Problem: Pictures are not part of the copy. Retype the lines from the first one through the line that contains "green weeds and".

Data section:
-------
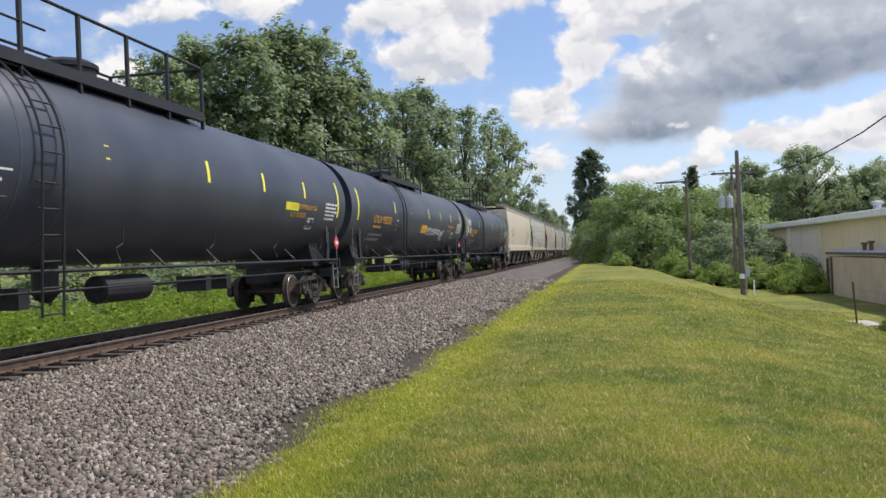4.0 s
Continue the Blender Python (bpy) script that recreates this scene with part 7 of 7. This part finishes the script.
def weeds():
    """Weeds and brush behind the track, seen under and between the cars."""
    rng = random.Random(5)
    tips, radii = [], []
    for i in range(600):
        y = 3 + 113 * (i / 600) ** 1.2 + rng.uniform(-0.5, 0.5)
        x = -13.4 - rng.random() ** 1.3 * 7.5
        s = rng.uniform(0.3, 0.75) * (1.0 + (-13.4 - x) * 0.13)
        tips.append((x, y, lawn_z(x, y) + s * 0.55))
        radii.append(s)
    v, f = leaf_cloud(tips, radii, 230, 0.078, 77, 0.9)
    tagged(new("weeds", raw_mesh("weeds", v, f, WEED)), "bright green weeds and brush behind the track", "weeds", kind="stuff")


weeds()
for i in range(9):
    y = 15 + i * 4.6
    b = thing("bush", "leafy undergrowth bush behind the track", "bush", "bushes behind the track")
    b.matrix_basis = pose(-22.5 - (i * 37) % 5 * 0.5, y, -1.2, 0, 0, (i * 71) % 360) @ Matrix.Diagonal((0.85, 0.85, 0.6, 1))
    part("stem", BUSH[1][0], None, b)
    part("foliage", BUSH[1][1], None, b)


# ---- the building beyond the lawn ----
WALL_TAN = paint("tan_siding", (0.72, 0.60, 0.40), 0.6, 0.14, 0.0, 0.2)
WALL_GREY = paint("grey_tan_siding", (0.72, 0.64, 0.54), 0.65, 0.2, 0.0, 0.2)
WALL_BROWN = plain("brown_block_wall", (0.57, 0.45, 0.34), 0.85, 0, 0.15, 1.2, 0.2)
ROOF_WHITE = paint("white_roof_metal", (0.82, 0.81, 0.79), 0.45, 0.2, 0.0, 0.2)
TRIM_WHITE = paint("white_trim", (0.85, 0.85, 0.82), 0.5, 0.15, 0.0, 0.2)
BROWN_TRIM = plain("brown_fascia", (0.13, 0.085, 0.06), 0.6, 0, 0.2, 3.0, 0.1)
FLAT_ROOF = plain("grey_flat_roof", (0.48, 0.47, 0.47), 0.8, 0, 0.2, 1.0, 0.2)
CONCRETE = plain("concrete", (0.42, 0.40, 0.37), 0.9, 0, 0.2, 2.0, 0.3)
DARK_GLASS = plain("dark_window", (0.02, 0.024, 0.028), 0.1, 0, 0.1, 3.0, 0)
GREY_METAL = plain("grey_enamel", (0.42, 0.44, 0.45), 0.45, 0.1, 0.15, 6.0, 0.05)
GB = -2.3


def building():
    hall = thing("industrial_building", "long tan metal-sided building with a white roof edge", "building", kind="")
    x0, x1, y0, y1, z1 = 15.2, 36.0, 16.0, 94.0, 2.32
    for nm, box, mat in (("wall", (x0, x0 + 0.2, y0, y1), WALL_TAN), ("wall", (x1 - 0.2, x1, y0, y1), WALL_TAN), ("wall", (x0 + 0.2, x1 - 0.2, y0, y0 + 0.2), WALL_TAN), ("wall", (x0 + 0.2, x1 - 0.2, y1 - 0.2, y1), WALL_TAN)):
        part(nm, Geo().box(box[0], box[1], box[2], box[3], GB - 0.3, z1), mat, hall)
    # ribbed metal sheets on the side that faces the track
    def sheet(mat):
        g = Geo()
        for k in range(4):
            y = k * 0.3
            g.add([(0, y, GB), (0, y + 0.06, GB), (-0.03, y + 0.09, GB), (-0.03, y + 0.13, GB), (0, y + 0.16, GB), (0, y + 0.3, GB),
                   (0, y, z1), (0, y + 0.06, z1), (-0.03, y + 0.09, z1), (-0.03, y + 0.13, z1), (0, y + 0.16, z1), (0, y + 0.3, z1)],
                  [(i + 1, i, i + 6, i + 7) for i in range(5)])
        return g.mesh("siding_sheet", mat)
    tan, grey = sheet(WALL_TAN), sheet(WALL_GREY)
    y = y0
    while y < y1 - 1.1:
        o = part("siding_sheet", grey if 62.0 < y < 71.6 else tan, None, hall)
        o.location = (x0 - 0.006, y, 0)
        y += 1.2
    g = Geo()
    g.prism_y([(x0 - 0.35, z1 - 0.02), (x1 + 0.3, z1 - 0.02), (x1 + 0.3, z1 + 0.4), ((x0 + x1) / 2, z1 + 1.4), (x0 - 0.35, z1 + 0.4)], y0 - 0.3, y1 + 0.3)
    roof = part("roof", g, ROOF_WHITE, hall)
    g = Geo()
    g.bevel_box(x0 - 0.5, x0 - 0.353, y0 - 0.3, y1 + 0.3, z1 + 0.02, z1 + 0.42, 0.03)
    part("roof_edge", g, TRIM_WHITE, hall)
    for y in (72.4, 89.5):
        g = Geo()
        g.box(x0 - 0.22, x0 - 0.05, y - 0.2 if y < 80 else y - 0.06, y + 0.2 if y < 80 else y + 0.06, GB, z1)
        part("downspout", g, TRIM_WHITE, hall)
    g = Geo()
    g.box(x0 - 0.2, x0 - 0.04, 62.0, 62.5, GB, z1)
    part("pilaster", g, WALL_GREY, hall)
    g = Geo()
    g.box(x0 - 0.10, x0 - 0.03, 84.9, 87.5, 0.30, 1.10)
    win = part("window", g, BROWN_TRIM, hall)
    part("pane", Geo().box(x0 - 0.12, x0 - 0.10, 85.0, 86.15, 0.37, 1.03), DARK_GLASS, win)
    part("pane", Geo().box(x0 - 0.12, x0 - 0.10, 86.25, 87.4, 0.37, 1.03), DARK_GLASS, win)
    g = Geo()
    g.box(x0 - 0.12, x0 - 0.03, 60.2, 61.0, GB, GB + 2.2)
    part("door", g, BROWN_TRIM, hall)
    for y, dx in ((60.0, 3.0),):
        g = Geo()
        zr = z1 + 0.4 + 0.1 * dx
        g.lathe_z([(zr - 0.2, 0.25), (zr + 0.35, 0.25), (zr + 0.38, 0.42), (zr + 0.52, 0.42), (zr + 0.62, 0.1)], x0 + dx, y, 14)
        part("roof_vent", g, GALV, roof)

    ax = thing("building_annex", "low brown block annex with a flat roof and dark fascia", "building")
    a0, ya, yb, zt = 13.9, 37.9, 55.4, 0.42
    part("wall", Geo().box(a0, a0 + 0.2, ya, yb, GB - 0.3, zt - 0.28), WALL_BROWN, ax)
    part("wall", Geo().box(a0 + 0.2, 15.0, ya, ya + 0.2, GB - 0.3, zt - 0.28), WALL_BROWN, ax)
    part("wall", Geo().box(a0 + 0.2, 15.0, yb - 0.2, yb, GB - 0.3, zt - 0.28), WALL_BROWN, ax)
    part("wall", Geo().box(15.2, 24.0, ya, ya + 0.2, GB - 0.3, zt - 0.28), WALL_BROWN, ax)
    part("wall", Geo().box(15.0, 15.18, ya, yb, GB - 0.3, zt - 0.28), WALL_BROWN, ax)
    part("fascia", Geo().bevel_box(a0 - 0.13, a0 - 0.03, ya - 0.05, yb + 0.3, zt - 0.15, zt, 0.015), BROWN_TRIM, ax)
    g = Geo()
    g.prism_y([(a0 - 0.1, zt - 0.2), (15.1, zt - 0.2), (15.1, zt + 0.16), (a0 - 0.1, zt + 0.012)], ya - 0.05, yb + 0.3)
    part("roof", g, FLAT_ROOF, ax)
    part("fascia", Geo().box(a0 - 0.03, 15.1, ya - 0.10, ya - 0.052, zt - 0.2, zt + 0.06), BROWN_TRIM, ax)
    for y, h in ((49.8, 0.38), (48.6, 0.46)):
        g = Geo()
        g.lathe_z([(zt, 0.11), (zt + h, 0.11), (zt + h + 0.02, 0.19), (zt + h + 0.14, 0.19)], a0 + 0.5, y, 12)
        part("vent_pipe", g, BROWN_TRIM, ax)
    g = Geo()
    g.lathe_x([(a0 - 0.28, 0.02), (a0 - 0.26, 0.30), (a0 - 0.16, 0.34), (a0 - 0.06, 0.12)], 43.3, -0.52, 16)
    part("wall_fan_hood", g, TRIM_WHITE, ax)
    part("downspout", Geo().box(a0 + 0.9, a0 + 1.02, ya - 0.10, ya - 0.02, GB, zt - 0.3), TRIM_WHITE, ax)
    part("downspout", Geo().box(a0 - 0.12, a0 - 0.02, 54.6, 54.75, GB, zt - 0.3), BROWN_TRIM, ax)


def block_wall():
    w = thing("block_enclosure", "low plain brown wall with a pale rim round a yard", "enclosure wall")
    zb, zt = -2.35, -0.92
    panel = Geo().bevel_box(10.4, 10.58, 29.8, 32.95, zb, zt, 0.012)
    part("wall_panel", panel, WALL_BROWN, w)
    for i in range(3):
        part("wall_panel", Geo().bevel_box(10.42 + i * 2.2, 12.61 + i * 2.2, 29.62, 29.797, zb, zt, 0.012), WALL_BROWN, w)
    part("corner_post", Geo().bevel_box(10.36, 10.46, 29.55, 29.66, zb, zt + 0.02, 0.015), GREY_METAL, w)
    part("cap", Geo().bevel_box(10.33, 10.64, 29.5, 33.0, zt, zt + 0.07, 0.015), CONCRETE, w)
    part("cap", Geo().box(10.64, 17.1, 29.56, 29.86, zt + 0.002, zt + 0.07), CONCRETE, w)
    pad = new("concrete_pad", Geo().box(8.9, 17, 25.6, 29.4, -2.5, lawn_z(11, 0) + 0.06).mesh("concrete_pad", CONCRETE))
    tagged(pad, "pale concrete pad in front of the block wall", "concrete pad", kind="structure")
    pad2 = new("concrete_slab", Geo().box(9.3, 10.3, 33.2, 35.4, -2.5, lawn_z(10, 0) + 0.07).mesh("concrete_slab", CONCRETE))
    tagged(pad2, "small pale concrete slab in the grass", "concrete slab", kind="structure")


def fence():
    f = thing("wire_fence", "row of thin steel fence posts with slack wire", "fence")
    pts = []
    for y, x, h, lean in ((16.0, 9.9, 1.65, 0.05), (25.2, 9.95, 1.68, -0.06), (34.2, 9.6, 1.62, -0.10)):
        z = lawn_z(x, y)
        g = Geo()
        g.tube([(x, y, z - 0.2), (x + lean, y, z + h)], 0.035, 8)
        part("post", g, RAIL_RUST, f)
        pts.append((x + lean * 0.85, y, z + h * 0.85))
    for a, b in zip(pts, pts[1:]):
        g = Geo()
        m = tuple((p + q) / 2 - (0.12 if i == 2 else 0) for i, (p, q) in enumerate(zip(a, b)))
        g.tube([a, m, b], 0.004, 4)
        part("wire", g, BLACK_IRON, f)


def poles():
    spots = (("utility_pole", 8.35, 53.0, 5.58, 0.16), ("utility_pole", 6.90, 69.5, 5.36, 0.15), ("utility_pole", 9.75, 65.0, 5.6, 0.14))
    made = []
    for i, (nm, x, y, top, r) in enumerate(spots):
        z0 = lawn_z(x, y)
        top += CAM_Z
        p = thing(nm, ("tall weathered wooden utility pole with a meter box", "weathered wooden utility pole", "wooden utility pole with a crossarm and two transformers")[i], "utility pole", "utility poles")
        g = Geo()
        g.tube([(x, y, z0 - 0.3), (x - 0.02, y, (z0 + top) / 2), (x, y, top - 0.05), (x, y, top)], [r, r * 0.85, r * 0.72, r * 0.5], 12)
        part("pole", g, POLE_WOOD, p)
        made.append((p, x, y, top, z0))
    p, x, y, top, z0 = made[0]
    part("meter_box", Geo().bevel_box(x + 0.14, x + 0.40, y - 0.22, y - 0.02, z0 + 1.1, z0 + 1.75, 0.03), GREY_METAL, p)
    part("conduit", Geo().tube([(x + 0.2, y - 0.1, z0), (x + 0.2, y - 0.1, z0 + 1.2)], 0.035).tube([(x + 0.17, y - 0.1, z0 + 1.7), (x + 0.17, y, top - 1.5)], 0.022), GREY_METAL, p)
    part("guard_plate", Geo().bevel_box(x - 0.19, x + 0.1, y - 0.19, y - 0.15, z0 + 1.0, z0 + 1.3, 0.02), TRIM_WHITE, p)
    part("marker_stub", Geo().tube([(x + 0.62, y - 0.2, z0 - 0.1), (x + 0.62, y - 0.2, z0 + 0.9)], 0.05, 8), TRIM_WHITE, p)
    p, x, y, top, z0 = made[1]
    part("crossarm", Geo().bevel_box(x - 2.4, x + 0.5, y - 0.06, y + 0.06, top - 0.35, top - 0.22, 0.015), POLE_WOOD, p)
    p, x, y, top, z0 = made[2]
    part("crossarm", Geo().bevel_box(x - 1.5, x + 1.5, y - 0.18, y - 0.06, top - 0.5, top - 0.36, 0.015), POLE_WOOD, p)
    part("brace", Geo().tube([(x - 0.9, y - 0.12, top - 0.5), (x, y - 0.1, top - 1.1)], 0.02).tube([(x + 0.9, y - 0.12, top - 0.5), (x, y - 0.1, top - 1.1)], 0.02), GALV, p)
    for dx in (-1.3, -0.6, 0.6, 1.3):
        part("insulator", Geo().lathe_z([(top - 0.36, 0.03), (top - 0.28, 0.03), (top - 0.27, 0.07), (top - 0.20, 0.07), (top - 0.16, 0.03)], x + dx, y - 0.12, 10), GREY_METAL, p)
    for dx in (-0.82, -0.28):
        g = Geo()
        g.lathe_z([(top - 3.05, 0.20), (top - 3.0, 0.26), (top - 2.25, 0.26), (top - 2.15, 0.20), (top - 2.1, 0.06), (top - 1.9, 0.05)], x + dx, y - 0.25, 14)
        part("transformer", g, GREY_METAL, p)
    zc = top - 0.16

    def wire(name, label, pts, r=0.012):
        w = new(name, Geo().tube(pts, r, 5).mesh(name, BLACK_IRON))
        tagged(w, label, "cable", "overhead cables")

    wire("overhead_cable", "thick black service cable sagging between poles", [(9.9, 64.9, 6.35), (10.0, 58, 5.75), (10.05, 52, 5.35), (10.1, 46, 5.10), (10.12, 40, 5.07), (10.35, 35, 5.35), (10.65, 31, 5.85), (11.1, 26, 6.83), (11.6, 20, 8.4), (12.4, 12, 11.0)], 0.028)
    for dx, dz in ((-1.3, 0.0), (-0.6, 0.0)):
        wire("overhead_cable", "thin overhead line running between poles", [(x + dx, y - 0.1, zc), ((x + dx + 6.0) / 2, 67.3, zc - 0.28), (6.0 + dx * 0.5, 69.5, 6.42)])
        wire("overhead_cable", "thin overhead line running between poles", [(6.0 + dx * 0.5, 69.5, 6.42), (4.6 + dx * 0.5, 90, 6.2), (3.6 + dx * 0.5, 112, 6.9)])


def crossing():
    c = thing("track_crossing", "pale plank crossing over the far track", "crossing")
    for i in range(6):
        part("plank", Geo().bevel_box(-7.6 + i * 0.72, -6.92 + i * 0.72, 148, 156, -0.5, -0.2 + 0.0 * i, 0.02), CONCRETE, c)


building()
block_wall()
fence()
poles()
crossing()
motions()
-------
Exercise result:
4.0 s
Continue the Blender Python (bpy) script that recreates this scene with part 7 of 7. This part finishes the script.
def weeds():
    """Weeds and brush behind the track, seen under and between the cars."""
    rng = random.Random(5)
    tips, radii = [], []
    for i in range(600):
        y = 3 + 113 * (i / 600) ** 1.2 + rng.uniform(-0.5, 0.5)
        x = -13.4 - rng.random() ** 1.3 * 7.5
        s = rng.uniform(0.3, 0.75) * (1.0 + (-13.4 - x) * 0.13)
        tips.append((x, y, lawn_z(x, y) + s * 0.55))
        radii.append(s)
    v, f = leaf_cloud(tips, radii, 230, 0.078, 77, 0.9)
    tagged(new("weeds", raw_mesh("weeds", v, f, WEED)), "bright green weeds and brush behind the track", "weeds", kind="stuff")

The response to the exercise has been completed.